Stewart, who, as controller for JSC, is primarily responsible for accounting and budgeting, has heard that same concern in his talks with the staff, but thinks it is too early for the kind of details that people are asking for.
“Even though we would all love a plan right now that shows us everything, I think it would be a little premature to go too deep with that plan,” said Stewart. “That’s my perspective on the whole thing. It’s like if you’re the general manager of a football team and you’re going to hire a head coach, you’re not going to give him the playbook.

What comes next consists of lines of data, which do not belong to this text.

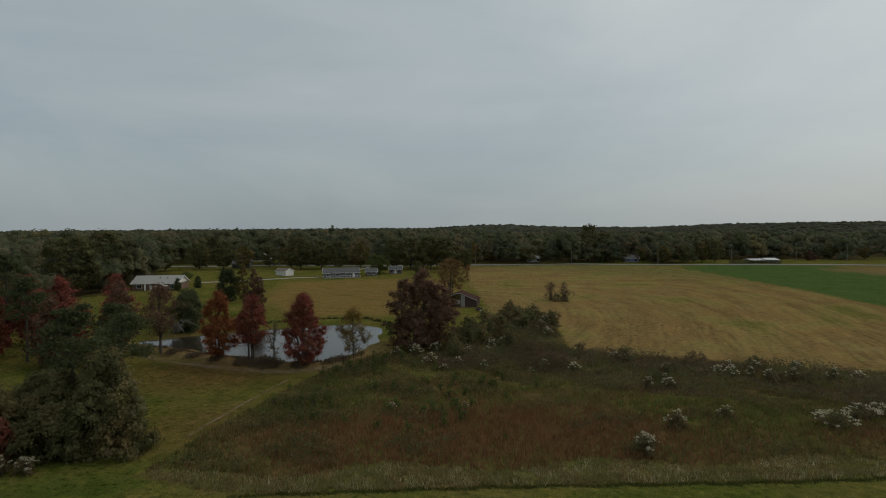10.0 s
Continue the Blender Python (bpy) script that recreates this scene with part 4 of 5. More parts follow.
# ---- grasses ----
def blade_field(name, label, x, y, h, w, per, mat, seed):
    """Tufts of narrow upright blades, all in one mesh."""
    rng = np.random.default_rng(seed)
    n = len(x)
    px = (x[:, None] + rng.normal(0, 1, (n, per)) * w[:, None] * 1.6).ravel()
    py = (y[:, None] + rng.normal(0, 1, (n, per)) * w[:, None] * 1.6).ravel()
    hh, ww = (h[:, None] * rng.uniform(0.55, 1.15, (n, per))).ravel(), (w[:, None] * rng.uniform(0.6, 1.2, (n, per))).ravel()
    a = rng.uniform(0, 6.28, n * per)
    z = height(px, py)
    dx, dy = np.cos(a) * ww * 0.5, np.sin(a) * ww * 0.5
    lx, ly = rng.normal(0, 0.28, n * per) * hh, rng.normal(0, 0.28, n * per) * hh
    V = np.stack([np.stack([px - dx, py - dy, z - 0.02], 1), np.stack([px + dx, py + dy, z - 0.02], 1), np.stack([px + lx, py + ly, z + hh], 1)], 1)
    me = mesh_from(name, V.reshape(-1, 3), np.arange(3 * n * per).reshape(-1, 3), mat)
    return tagged(new(name, me), label, "grass", kind="stuff")


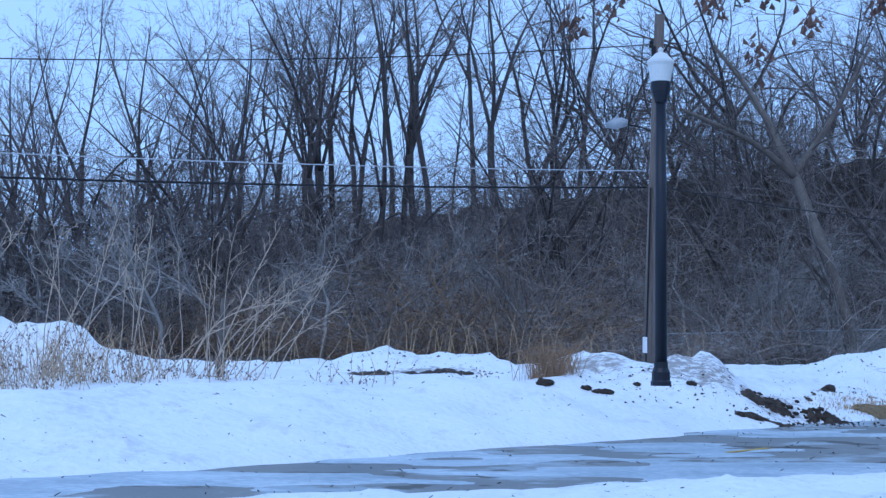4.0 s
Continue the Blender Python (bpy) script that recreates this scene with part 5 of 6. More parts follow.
# ---- oak with furrowed bark ----
def bark_trunk(path, rad, cell=(0.022, 0.070), amp=0.040, step=(0.0050, 0.0096), seed=1, rear=1.0):
    """A trunk whose bark is a net of furrows between raised plates; rear: how much coarser the far side is."""
    path, rad = np.array(path, float), np.array(rad, float)
    ln = np.r_[0, np.cumsum(np.linalg.norm(np.diff(path, axis=0), axis=1))]
    v = np.arange(0, ln[-1], step[1])
    ctr = np.stack([np.interp(v, ln, path[:, k]) for k in range(3)], -1)
    k = 41
    pad = np.pad(ctr, ((k, k), (0, 0)), mode="reflect", reflect_type="odd")
    ctr = np.stack([np.convolve(pad[:, i], np.ones(2 * k + 1) / (2 * k + 1), "valid") for i in range(3)], -1)
    r = np.interp(v, ln, rad)
    around = 2 * math.pi * float(np.mean(rad))
    half = int(around * 0.56 / step[0])
    back = int(around * 0.44 / (step[0] * rear))
    u = np.r_[np.linspace(-0.30, -0.09, back // 2, endpoint=False), np.linspace(-0.09, 0.48, half, endpoint=False), np.linspace(0.48, 0.70, back // 2, endpoint=False)]
    n = len(u)
    m = int(round(around / cell[0]))
    U, V = np.meshgrid(u, v, indexing="xy")
    warp = 0.7 * fbm(U * 16, V * 4.0, 3, seed) + 0.18 * fbm(U * 70, V * 22, 2, seed + 7)
    cu, cv = U * m + warp, V / cell[1] + 0.6 * fbm(U * 9, V * 2, 2, seed + 5) + 0.18 * fbm(U * 60, V * 18, 2, seed + 8)
    iu, iv = np.floor(cu), np.floor(cv)
    f1, f2, tone = np.full(U.shape, 9.0), np.full(U.shape, 9.0), np.zeros(U.shape)
    for du in (-1, 0, 1):
        for dv in (-1, 0, 1):
            a, c = iu + du, iv + dv
            am = np.mod(a, m)
            h1 = np.sin(am * 12.9898 + c * 78.233 + seed) * 43758.5453
            h2 = np.sin(am * 39.3467 + c * 11.135 + seed) * 24634.6345
            h1, h2 = h1 - np.floor(h1), h2 - np.floor(h2)
            d = np.hypot((a + 0.15 + 0.7 * h1 + 0.5 * np.mod(c, 2) - 0.25) - cu, (c + 0.1 + 0.8 * h2) - cv)
            near = d < f1
            f2 = np.where(near, f1, np.minimum(f2, d))
            tone = np.where(near, h1, tone)
            f1 = np.minimum(f1, d)
    gap = f2 - f1
    h = amp * (smooth01(gap, 0.03, 0.22) * (0.72 + 0.28 * tone) - 0.5) + 0.006 * fbm(U * 90, V * 26, 3, seed + 9) + 0.005 * fbm(U * 4, V * 1.4, 2, seed + 3)
    d = np.gradient(ctr, axis=0)
    d /= np.linalg.norm(d, axis=1)[:, None]
    e1 = np.cross(d, (0.0, 1.0, 0.0))
    e1 /= np.linalg.norm(e1, axis=1)[:, None]
    e2 = np.cross(d, e1)
    ang = 2 * np.pi * U
    R = r[:, None] + h
    P = ctr[:, None] + R[..., None] * (e1[:, None] * np.cos(ang)[..., None] + e2[:, None] * np.sin(ang)[..., None])
    i = np.arange(len(v) - 1)[:, None] * n
    j = np.arange(n)[None]
    q = np.stack([i + j, i + (j + 1) % n, i + n + (j + 1) % n, i + n + j], -1).reshape(-1, 4)
    b = Build()
    b.add(P, q)
    # kinds of bark, face by face: furrow floor (inner bark, crevice shade coloured in), grey plate, olive plate,
    # lichen-pale plate
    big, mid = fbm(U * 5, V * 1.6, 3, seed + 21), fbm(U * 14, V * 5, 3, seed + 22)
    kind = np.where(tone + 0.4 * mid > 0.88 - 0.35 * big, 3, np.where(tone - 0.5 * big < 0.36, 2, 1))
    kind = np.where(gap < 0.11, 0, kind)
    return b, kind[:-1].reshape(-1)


def limb(b, rng, pts, r0, r1, spec, sides=8):
    """A limb through given points, with its own twigs."""
    pts = np.array(pts, float)
    t = np.linspace(0, 1, len(pts))
    tt = np.linspace(0, 1, len(pts) * 4)
    p = np.stack([np.interp(tt, t, pts[:, k]) for k in range(3)], -1)
    pad = np.pad(p, ((2, 2), (0, 0)), mode="reflect", reflect_type="odd")
    p = np.stack([np.convolve(pad[:, k], np.ones(5) / 5, "valid") for k in range(3)], -1)
    p[1:-1] += np.array([[rng.gauss(0, r0 * 0.05) for _ in range(3)] for _ in range(len(p) - 2)])
    b.tube(p, np.linspace(r0, r1, len(p)), sides)
    sprout(rng, b, p, (r0 + r1) / 2, 0, spec)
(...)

You’re going to give him the vision for the team and whatnot and then the head coach is going to come up with a playbook in conjunction with the general manager.”
He continued, “I think that question probably comes from the fact that we’ve all heard Jeb’s vision, and he’s been very clear with that. He’s been very consistent and the points have been the same each time. I think we’ve heard that enough that we’re now searching for that next level. I mean, I’m searching for it too.”
As representative for JSC’s students on the UAC, Abdel-Fatah says that students are expressing concern also. “Students are most concerned about the identity of the campuses and losing faculty and staff. I think one big thing that people don’t realize is that students interact with everybody on this campus. Not just faculty, not just financial aid. Everyone here. If you have a problem, you go and talk to them. I think that we’re scared because that might be considered a ‘back-room’ kind of job, but they still matter and we still want them as a part of this campus because that’s what makes the identity of this campus. It’s nerve-wracking.”
Personally, Abdel-Fatah is hopeful that unification will work out — so long as it’s done correctly and with care.
“I think if it’s done right and with a lot of time and consideration it will benefit both schools,” she said. “Right now it’s a big change and a lot of people are scared of that. I get that because I’m scared too. There’s a lot of what-ifs, and I just hope when this is done it’s done in a respectful and meaningful way.”